Some dogs with a soft bite are unlikely to harm unless someone worked hard to make them vicious, and others need extremely firm boundaries to keep them from getting too territorial. We each have a nature to us that needs to be worked with, not overruled. People around us can bring out the best in us, or the worst.
Dating apps typically ask a lot about appearances, religious and political affiliations, income, and hobbies. I never dive in for long, finding most bios focus on travel, working out, and food. Not that there’s anything wrong with those interests, but they’re not a good fit for me. But maybe these sites would work better if they focused on questions around what type of people we really are instead of what we’re interested in. We can have identical interests but not gel or have different interests but it just works. Instead, we can ask people directly instead of making hopeful assumptions:
How energetic are you? Do you need daily exercise with someone else, or are you okay if your partner’s energy is very different?
Do you prefer big parties or quiet evenings? Or, more specifically: How many big parties per year would be ideal for you ranging from 0 to 365?
How flexible is your schedule? Do you prefer spontaneous encounters or do you keep to a routine?
What is the time commitment for being with you? How much time is ideal to be with a partner in a week?
Can you tolerate noise well or do you prefer a quiet environment?
Do you need mental challenges to stay sane? Do you love or hate to debate issues?
Do you need a lot of toys, or are you more content with just one good one? Do you need someone to play with you, or do you prefer to play alone or with someone nearby.
Do you regularly pick up your toys, or do you prefer to leave them scattered around because you’re still using them?
Do you like straightforward communication, or do you prefer messages couched in niceties?

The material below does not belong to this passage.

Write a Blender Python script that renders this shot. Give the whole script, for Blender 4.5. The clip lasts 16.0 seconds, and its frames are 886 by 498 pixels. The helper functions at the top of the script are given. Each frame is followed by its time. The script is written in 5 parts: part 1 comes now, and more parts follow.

Do you need a special diet, or will you eat just about anything? Can you be content eating the same thing every night?
Do you prefer to stay close to home, or will you need more variety in your setting?
Do you fit well in a cosy corner of the room, or do you need miles to roam?
Neurotic, quick to bark from under a table or calm enough to sleep through an intruder?
How territorial/protective are you (with people and with things)?
How hard is your bite?
But then, after all that, it still has to pass the sniff test in real life.
One of my dogs was super friendly with everyone and every dog we met, except for one. He hadn’t had a negative experience at all with this particular dog, but, out for a walk, I could tell when the enemy was nearby by the low growl and huffing from my dog as they’d turn the corner towards us. I learned a good life lesson from their dynamic. Sometimes people just won’t be that into you even if you’ve done nothing to cause their dislike. The chemistry’s just not right; move on.
And, some of us are rare breeds, too often misunderstood, maybe seeming a bit neurotic, but that’s just because we’re not living in an ideal environment. How many of us are in a situation that’s giving us mental health issues? Sometimes things are too noisy or quiet or bouncy or tedious for us to really thrive.
We might never be able to get to that perfectly balanced center of things, but we might be able to find a community of acceptance or someone out there to match our weirdness.